▼

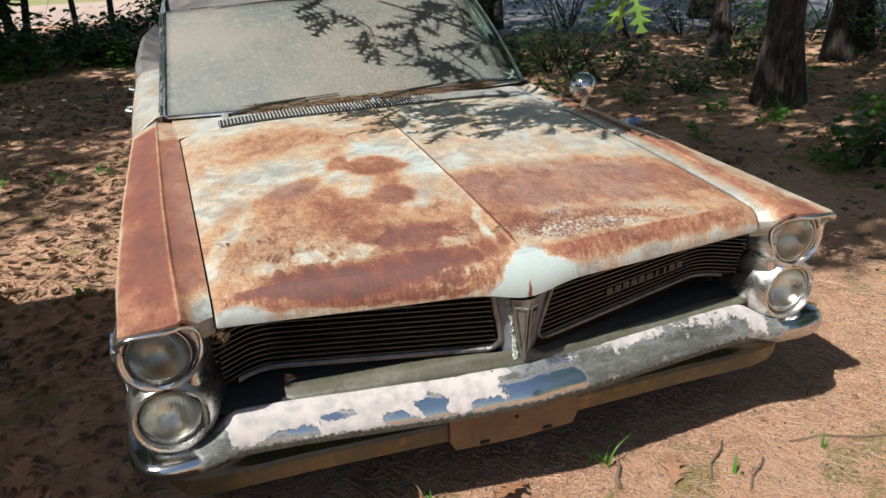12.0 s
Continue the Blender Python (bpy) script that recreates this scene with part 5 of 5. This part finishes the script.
stick((0.262, -0.03, 0), (0.315, 0.07, 0), 0.007)
stick((0.52, -0.09, 0), (0.66, 0.05, 0), 0.004)
stick((0.60, -0.16, 0), (0.72, -0.06, 0), 0.004)
stick((-0.44, 0.28, 0), (-0.33, 0.05, 0), 0.006)
stick((0.85, -0.02, 0), (1.15, -0.10, 0), 0.003)
stick((-1.9, 3.2, 0), (-1.5, 3.6, 0), 0.006)
stick((2.7, 2.9, 0), (3.0, 3.3, 0), 0.005)
for i in range(36):
    x, y = (rnd.uniform(-0.6, 2.1), rnd.uniform(-0.5, 0.7)) if i % 4 else (rnd.uniform(-3, -1.1), rnd.uniform(0.4, 4))
    a, l = rnd.uniform(0, 6.28), rnd.uniform(0.06, 0.2)
    stick((x, y, 0), (x + l * math.cos(a), y + l * math.sin(a), 0), rnd.uniform(0.001, 0.0022), "thin dry twig on the dirt")


# ---- weeds ----
def blade(bm, root, yaw, length, width, lean):
    rows = []
    for i in range(6):
        k = i / 5
        out = lean * length * k * k
        p = Vector(root) + Vector((math.cos(yaw) * out, math.sin(yaw) * out, length * k * (1 - 0.35 * lean * k)))
        w = Vector((-math.sin(yaw), math.cos(yaw), 0)) * width * (1 - k) ** 0.6 * 0.5
        rows.append((bm.verts.new(p - w), bm.verts.new(p + Vector((0, 0, -width * 0.2))), bm.verts.new(p + w)))
    for a, b in zip(rows, rows[1:]):
        bm.faces.new((a[0], a[1], b[1], b[0]))
        bm.faces.new((a[1], a[2], b[2], b[1]))


def weed(place, height, blades, seed, label, category="weed", mat=None, width=0.012):
    r = random.Random(seed)
    x, y = place
    w = base("weed", (x, y, ground_z(x, y)), label, category, "weeds on the dirt")
    for i in range(blades):
        bm = bmesh.new()
        blade(bm, (r.uniform(-0.01, 0.01), r.uniform(-0.01, 0.01), 0), r.uniform(0, 6.28), height * r.uniform(0.6, 1.1), width * r.uniform(0.7, 1.2), r.uniform(0.3, 1.2))
        part("blade", bm, mat or WEED, w)
    return w


def sprout(place, height, seed):
    """A low plant: a few thin stems with small pointed leaves."""
    r = random.Random(seed)
    x, y = place
    w = base("weed", (x, y, ground_z(x, y)), "low leafy green weed on the forest floor", "weed", "weeds on the dirt")
    stems = max(2, int(height * 26))
    for i in range(stems):
        a, l = r.uniform(0, 6.28), height * r.uniform(0.6, 1.1)
        root = Vector((r.gauss(0, 0.25), r.gauss(0, 0.25), 0)) * height
        tip = root + Vector((math.cos(a) * 0.55 * l, math.sin(a) * 0.55 * l, l * 0.75))
        part("stem", tube([root, root.lerp(tip, 0.5) + Vector((0, 0, l * 0.08)), tip], [0.0015, 0.0012, 0.0007], 4), WEED, w)
        bm = bmesh.new()
        for j in range(9):
            leaf_spray(bm, root.lerp(tip, 0.30 + 0.085 * j), 1, 0.014 + 0.24 * min(height, 0.2), 0.008, r, 0.5)
        part("leaves", bm, WEED, w, shade=False)


weed((0.272, 0.073), 0.14, 4, 1, "green grassy weed sprouting by the bumper", width=0.008)
weed((0.235, 0.10), 0.10, 4, 2, "thin dry-tipped grass sprout", width=0.005)
weed((1.52, 0.167), 0.15, 5, 5, "tall thin grass sprout on the open dirt", width=0.007)
weed((1.505, 0.074), 0.14, 4, 6, "tall thin grass sprout on the open dirt", width=0.007)
weed((0.93, -0.074), 0.08, 5, 7, "small grass sprout on the open dirt", width=0.006)
weed((0.603, -0.096), 0.07, 3, 8, "small broad-bladed green sprout on the dirt", width=0.014)
weed((-2.14, 2.96), 0.20, 34, 9, "dense tuft of green grass at the edge of the shade", "grass", width=0.007)
weed((-2.32, 2.86), 0.18, 30, 10, "dense tuft of green grass at the edge of the shade", "grass", width=0.007)
weed((-1.98, 2.98), 0.22, 9, 11, "pale dry grass sprigs beside a green tuft", "grass", mat=NEEDLE, width=0.006)
weed((3.60, 3.24), 0.26, 26, 12, "yellowish grass tuft at the foot of the oak", "grass", width=0.007)
weed((-0.262, 0.10), 0.10, 5, 3, "small weed with orange-brown leaves", mat=DRYLEAF)
weed((-0.25, 0.085), 0.06, 4, 4, "small green seedling beside a dry one")
for i, (x, y, h) in enumerate(((-1.64, 4.08, 0.10), (-1.42, 4.02, 0.11), (-2.07, 4.17, 0.10), (-2.75, 5.6, 0.3), (3.5, 3.2, 0.22), (3.1, 2.1, 0.16), (3.75, 4.4, 0.3), (-1.30, 1.95, 0.10), (-2.67, 8.6, 0.4), (2.3, 4.6, 0.2), (2.9, 5.4, 0.25), (4.4, 3.9, 0.25), (2.75, 3.0, 0.2), (3.35, 3.7, 0.25), (4.3, 3.1, 0.22), (2.1, 3.4, 0.16), (3.0, 4.4, 0.2), (3.6, 2.5, 0.26), (4.18, 2.9, 0.32), (4.35, 2.8, 0.28), (2.97, 2.03, 0.26), (4.9, 4.4, 0.3), (2.6, 5.2, 0.22))):
    sprout((x, y), h, 70 + i)

# ---- odds and ends ----
can = base("drink_can", (2.55, 3.65, 0), "faded blue and white crushed can on the ground", "can")
part("shell", revolve([(0.0, -0.06), (0.026, -0.058), (0.032, -0.05), (0.031, -0.01), (0.028, 0.02), (0.033, 0.05), (0.027, 0.058), (0.0, 0.06)], (0, 0, 0.033), 20, "x"), plain("can_paint", (0.16, 0.30, 0.62), (0.62, 0.66, 0.72), 25, 0.35), can)
stone = part("stone", revolve([(0.0, 0.09), (0.05, 0.085), (0.10, 0.06), (0.13, 0.02), (0.12, -0.02)], (0, 0, 0.01), 14, "z"), plain("grey_stone", (0.30, 0.29, 0.27), (0.42, 0.41, 0.38), 20, 0.9))
tagged(stone, "pale grey rounded stone among dead leaves", "stone")
stone.location = (3.4, 6.2, 0)


def hood_leaf(x, y, size, seed, mat=DRYLEAF):
    r = random.Random(seed)
    bm = bmesh.new()
    for i in range(3):
        bm2 = pose(r.uniform(-0.006, 0.006), r.uniform(-0.006, 0.006), 0.003, r.uniform(-50, 50), r.uniform(-40, 10), r.uniform(0, 360))
        oak_leaf(bm, bm2, size * r.uniform(0.7, 1.1))
    ob = tagged(part("leaf_scrap", bm, mat, None, "", shade=False, solid=0.0006), "small curled dry leaf scrap lying on the hood", "leaf", "leaf scraps on the hood")
    ob.location = (x, y, hood_z(x, y) + 0.001)


hood_leaf(-0.679, 0.362, 0.020, 1)
hood_leaf(-0.022, 0.175, 0.024, 2, leaf_material("olive_leaf", (0.30, 0.28, 0.10), (0.36, 0.33, 0.14), 0.1, 0.6))
hood_leaf(-0.297, 1.192, 0.026, 3)
nest = bmesh.new()
rnd = random.Random(77)
for i in range(46):
    p = Vector((-0.722 + rnd.gauss(0, 0.008), 0.098 + rnd.gauss(0, 0.006), 0.650 - abs(rnd.gauss(0, 0.014))))
    d = Vector((rnd.gauss(0, 0.6), rnd.gauss(0, 0.5), rnd.gauss(0, 1))).normalized() * rnd.uniform(0.005, 0.014)
    add_tube(nest, [p - d, p + d * 0.2 + Vector((0.002, 0, 0)), p + d], 0.0008, 3, False)
tagged(part("debris_clump", nest, COWL_LITTER), "clump of dry fibres caught at the hood corner", "debris", kind="stuff")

▲

Exercise: Start at the line with "Continue the Blender" and stop after the line with "stick((x, y, 0), (x". Repeat exactly the lines in that range.

Answer to the exercise:
Continue the Blender Python (bpy) script that recreates this scene with part 5 of 5. This part finishes the script.
stick((0.262, -0.03, 0), (0.315, 0.07, 0), 0.007)
stick((0.52, -0.09, 0), (0.66, 0.05, 0), 0.004)
stick((0.60, -0.16, 0), (0.72, -0.06, 0), 0.004)
stick((-0.44, 0.28, 0), (-0.33, 0.05, 0), 0.006)
stick((0.85, -0.02, 0), (1.15, -0.10, 0), 0.003)
stick((-1.9, 3.2, 0), (-1.5, 3.6, 0), 0.006)
stick((2.7, 2.9, 0), (3.0, 3.3, 0), 0.005)
for i in range(36):
    x, y = (rnd.uniform(-0.6, 2.1), rnd.uniform(-0.5, 0.7)) if i % 4 else (rnd.uniform(-3, -1.1), rnd.uniform(0.4, 4))
    a, l = rnd.uniform(0, 6.28), rnd.uniform(0.06, 0.2)
    stick((x, y, 0), (x + l * math.cos(a), y + l * math.sin(a), 0), rnd.uniform(0.001, 0.0022), "thin dry twig on the dirt")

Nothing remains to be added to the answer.